Australian GPs see strong investment climate, challenges for exits
Australia’s private equity investment environment is at its strongest in five years but this is tempered by managers facing more challenges selling portfolio companies, according to Anthony Kerwick, managing director at Pacific Equity Partners (PEP).
With domestic corporates struggling to generate organic earnings that meet shareholders expectations yet unwilling to put their balance sheet at risk by making acquisitions, competition for assets is on the low side. "But exiting is not as easy as it once was," Kerwick noted." As a result, the ability to generate returns is highly dependent on value creation and strategic repositioning of businesses."
Kerwick made his observations during AVCJ's Australia webinar earlier today, appearing alongside Peter Wiggs, managing partner at Archer Capital, and Andrew Major, general manager for investments at superannuation fund HESTA. The session was moderated by Katherine Woodthorpe, CEO of the Australian Private Equity & Venture Capital Association (AVCAL).
The consensus was that Australia's private equity industry has been comparatively stable over the last couple of years and there is no reason to think this won't continue into 2013. Wiggs observed that the recent trend has been for $5-6 billion in annual deal value and $2.5-3 billion on committed equity. Domestic mid-market PE firms account for most of the activity, with an intermittent flow of large-cap deals from pan-regional funds.
In terms of transaction size and leverage multiples, the market is a far cry from the heady days of 2005-2007, but that is how LPs like it.
"The over-optimistic exuberance that led people to chase unrealistic returns based on unsustainably high leverage is not attractive to LPs anymore," Wiggs said. "In 2005-2006, track records with a few deals you hit out of the park and a few deals where you lost all your capital were pretty attractive. Now people want to see a much tighter range of outcomes."
Major concurred with this view, stressing the value of GPs that can point to consistent strategies and fund sizes, an alignment between managers and investors, a capability to execute investment strategies based on the capital being raised, and strong track records.
Discussing LP attitudes to the asset class, Major broke the Australian superannuation funds into three distinct groups: those that are committed to private equity because they see long-term value; those that have stopped investing; and those that have yet to decide on whether they will continue to invest or step back.
The positive takeaway for the private equity community is that these decisions are no longer being made purely in the context of fees.
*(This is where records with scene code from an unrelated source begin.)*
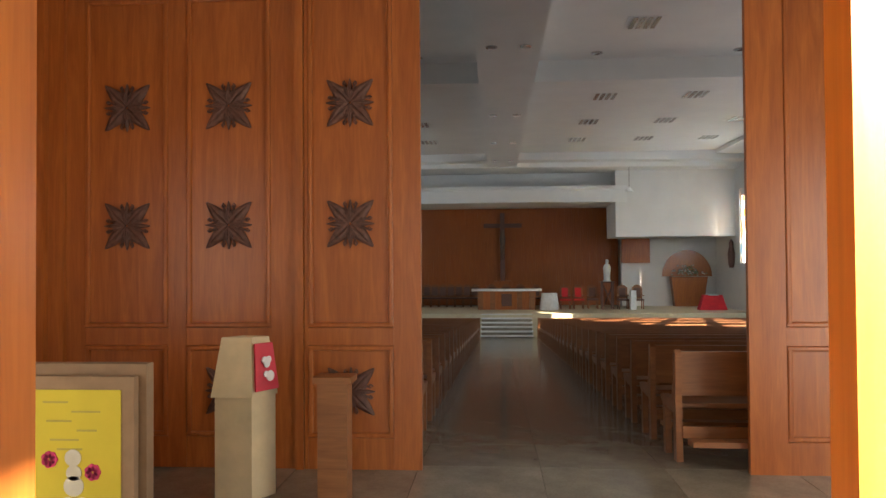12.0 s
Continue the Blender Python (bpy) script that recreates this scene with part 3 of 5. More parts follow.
def leaf_inside(m):
    """The inner face of the leaf that stands open: u from the free edge to the hinge edge."""
    W = 0.955
    d = tagged(part("door_2", box(bmesh.new(), 0.01, W - 0.01, -0.045, -0.010, 0.01, LEAF_H - 0.01, m), M_DOOR), "open honey-varnished wooden door leaf with chrome handle", "door", "", "structure")
    part("stile", door_box(0.012, 0.184, -0.05, 0.0, 0, LEAF_H, m, 0.003), M_DOOR, d)
    part("stile", door_box(0.843, W, -0.05, 0.0, 0, LEAF_H, m, 0.003), M_DOOR, d)
    part("rail", door_box(0.186, 0.841, -0.05, -0.001, 0, 0.265, m, 0.003), M_DOORX, d)
    part("rail", door_box(0.186, 0.841, -0.05, -0.001, 0.920, 1.024, m, 0.003), M_DOORX, d)
    part("rail", door_box(0.186, 0.841, -0.05, -0.001, 3.19, LEAF_H, m, 0.003), M_DOORX, d)
    part("lower_panel", door_box(0.188, 0.839, -0.05, -0.006, 0.268, 0.917, m, 0.003), M_DOOR, d)
    # upper panel: boards either side of a rising curved plank
    cv = [(0.186 + 0.65 * (i / 28) ** 0.62, 1.18 + 1.93 * (i / 28)) for i in range(29)]
    for a, b in ((0.187, 0.4775), (0.4785, 0.840)):
        part("board", door_box(a, b, -0.05, -0.0075 if a < 0.4 else -0.006, 1.027, 3.187, m, 0.0015), M_DOOR, d)
    part("curved_plank", sweep(bmesh.new(), [p for p in beside(cv[::-1], -0.052) if p[0] < 0.79 and p[1] > 1.05], 0.05, -0.012, -0.001, m, 0.002), M_DOOR, d)
    # dark strip painted along the joint for the plank's step shadow
    part("curved_joint", sweep(bmesh.new(), cv, 0.0016, -0.012, -0.0002, m, 0.0), M_DARKLINE, d)
    for u0, u1, v0, v1 in ((0.185, 0.842, 0.2665, 0.9185), (0.185, 0.842, 1.0255, 3.19)):
        part("panel_joint", frame_mould(bmesh.new(), u0, u1, v0, v1, 0.0018, -0.012, 0.0012, m), M_DARKLINE, d)
    # pull handle
    h = part("handle", tube(bmesh.new(), [m @ Vector(p) for p in ((0.105, 0.0, 1.135), (0.106, 0.030, 1.136), (0.108, 0.046, 1.146), (0.108, 0.052, 1.166), (0.108, 0.053, 1.27), (0.108, 0.052, 1.374), (0.108, 0.046, 1.394), (0.106, 0.030, 1.404), (0.105, 0.0, 1.405))], 0.0135, 12), M_CHROME, d, "chrome pull handle", True)
    for v in (1.135, 1.405):
        part("rose", tube(bmesh.new(), [m @ Vector((0.105, 0.0, v)), m @ Vector((0.105, 0.006, v)), m @ Vector((0.105, 0.009, v))], 0.027, 18, 0.022), M_CHROME, h)
    # long surface bolt
    bt = part("bolt", door_box(0.092, 0.136, 0.0, 0.004, 1.775, 1.93, m, 0.001), M_CHROME, d, "chrome surface bolt")
    part("bolt_rod", tube(bmesh.new(), [m @ Vector((0.114, 0.014, 1.79)), m @ Vector((0.114, 0.014, 3.27))], 0.008, 10), M_CHROME, bt)
    part("bolt_knob", lathe_on(m, 0.064, 1.828, ((0.030, 0.0), (0.030, 0.006), (0.016, 0.010), (0.014, 0.020), (0.021, 0.024), (0.021, 0.036), (0.014, 0.040))), M_CHROME, bt, "", True)
    part("bolt_lever", tube(bmesh.new(), [m @ Vector((0.112, 0.016, 1.806)), m @ Vector((0.135, 0.026, 1.802)), m @ Vector((0.160, 0.030, 1.806))], 0.007, 8), M_CHROME, bt)
    for v in (1.775, 1.845, 1.905, 2.55, 3.05):
        part("bolt_guide", door_box(0.094, 0.134, 0.0, 0.024, v, v + 0.022, m, 0.006), M_CHROME, bt)
    for u, v in ((0.098, 1.785), (0.130, 1.785), (0.098, 1.89), (0.130, 1.89)):
        part("screw", tube(bmesh.new(), [m @ Vector((u, 0.003, v)), m @ Vector((u, 0.0265, v))], 0.004, 8), M_CHROME, bt)
    lk = part("lock_cylinder", tube(bmesh.new(), [m @ Vector((0.080, 0.0, 0.688)), m @ Vector((0.080, 0.014, 0.688))], 0.020, 12), M_CHROME, d, "chrome lock cylinder")
    part("key_bow", tube(bmesh.new(), [m @ Vector((0.080, 0.014, 0.688)), m @ Vector((0.092, 0.030, 0.684))], 0.009, 8), M_CHROME, lk)
    fb = part("foot_bolt", door_box(0.085, 0.125, 0.0, 0.012, 0.03, 0.125, m, 0.003), M_CHROME, d, "chrome foot bolt")
    part("foot_rod", tube(bmesh.new(), [m @ Vector((0.105, 0.016, 0.005)), m @ Vector((0.105, 0.016, 0.15))], 0.008, 8), M_CHROME, fb)
    return d


def lathe_on(m, u, v, prof):
    """A turned knob standing out of the leaf's face."""
    bm = lathe(bmesh.new(), prof, 18)
    bmesh.ops.transform(bm, matrix=m @ Matrix(((1, 0, 0, u), (0, 0, 1, 0), (0, 1, 0, v), (0, 0, 0, 1))), verts=bm.verts)
    return bm


# closed leaf: u runs to +x, outward is -y
leaf_outside(Matrix(((1, 0, 0, DM), (0, -1, 0, 9.25), (0, 0, 1, FLOOR + 0.006), (0, 0, 0, 1))))
# open leaf: from its free edge back to the hinge
_a, _b = Vector((3.175, 8.45, 0)), Vector((3.655, 9.275, 0))
_u = (_b - _a).normalized()
_w = Vector((_u.y, -_u.x, 0))
leaf_inside(Matrix(((_u.x, _w.x, 0, _a.x), (_u.y, _w.y, 0, _a.y), (0, 0, 1, FLOOR + 0.006), (0, 0, 0, 1))))
# ---------------------------------------------------------------- narthex and nave
NF = 0.36
IY = 14.0
NX0, NX1 = -6.3, 15.5
CHY, CHZ, BACK = 41.5, -0.42, 48.0


def slope(y):
    """Height of the nave floor, which falls towards the chancel."""
    return NF - 0.0650 * max(0.0, min(y, CHY) - 14.15)


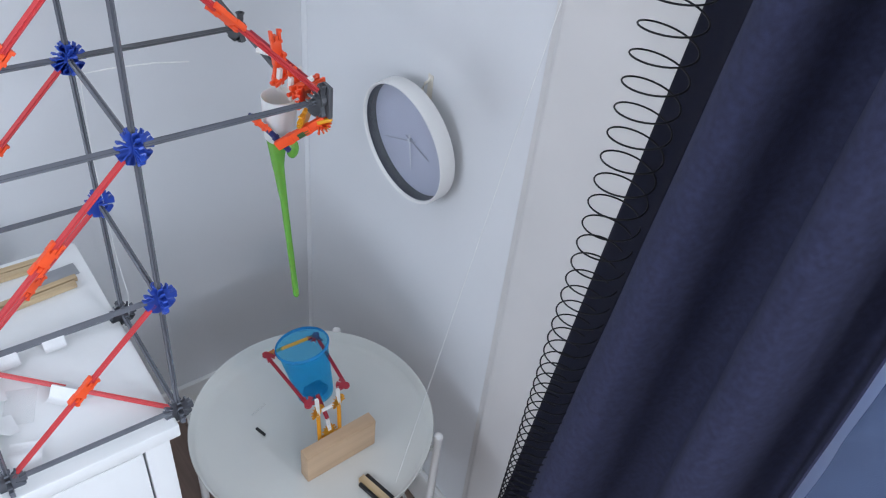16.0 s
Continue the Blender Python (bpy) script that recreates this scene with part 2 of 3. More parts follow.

Pension fund reforms have made the superannuation industry far more focused on costs, prompting some to react negatively to the comparatively high fees charged by PE managers. However, Major said that net returns now also feature prominently in discussions about the asset class.
"We look to commit to GPs that can get returns in the high teens or low 20s," he added. "When you can't see these returns in all pockets of the sector you have to focus on certain pockets in terms of strategy and geography. It's not, ‘Should I invest or not?' but "What are the strategies and regions that will give me the best chance of achieving that rate of return?'"
These issues will also come under discussion at the AVCJ Australia & New Zealand Forum, now in its 10th year, which takes place in Sydney on March 6-8.